2. Encoder Process in Transformers
- Input Embedding: The input sequence is tokenized and converted into embeddings with positional encodings added.
- Self-Attention Mechanism: Each token in the input sequence attends to every other token to capture dependencies and contextual information.
- Feed-Forward Network: The output from the self-attention mechanism is passed through a position-wise feed-forward network.
- Layer Normalization and Residual Connections: Layer normalization and residual connections are applied.
3. Decoder Process
- Input Embedding and Positional Encoding: The partially generated output sequence is tokenized and embedded with positional encodings added.
- Masked Self-Attention Mechanism: The decoder uses masked self-attention to prevent attending to future tokens ensuring that the model generates the sequence step-by-step.

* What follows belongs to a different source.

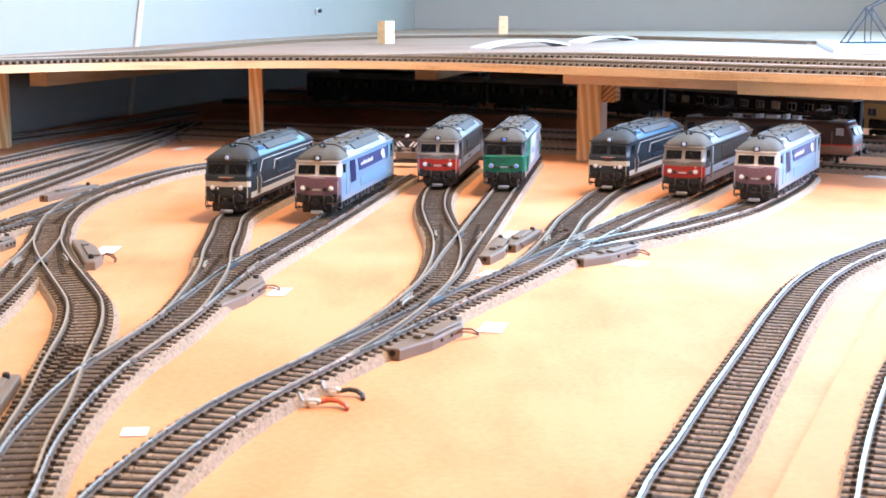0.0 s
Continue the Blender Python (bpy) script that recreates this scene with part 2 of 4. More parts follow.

- Encoder-Decoder Attention Mechanism: The decoder attends to the encoder's output allowing it to focus on relevant parts of the input sequence.
- Feed-Forward Network: Similar to the encoder the output from the attention mechanisms is passed through a position-wise feed-forward network.
- Layer Normalization and Residual Connections: Similar to the encoder Layer normalization and residual connections are applied.
4. Training and Inference
- Transformers are trained with teacher forcing, where the correct previous tokens are provided during training to predict the next token. Their encoder-decoder architecture combined with multi-head attention and feed-forward networks enables highly effective handling of sequential data.
- Transformers have transformed deep learning by using self-attention mechanisms to efficiently process and generate sequences capturing long-range dependencies and contextual relationships. Their encoder-decoder architecture combined with multi-head attention and feed-forward networks enables highly effective handling of sequential data.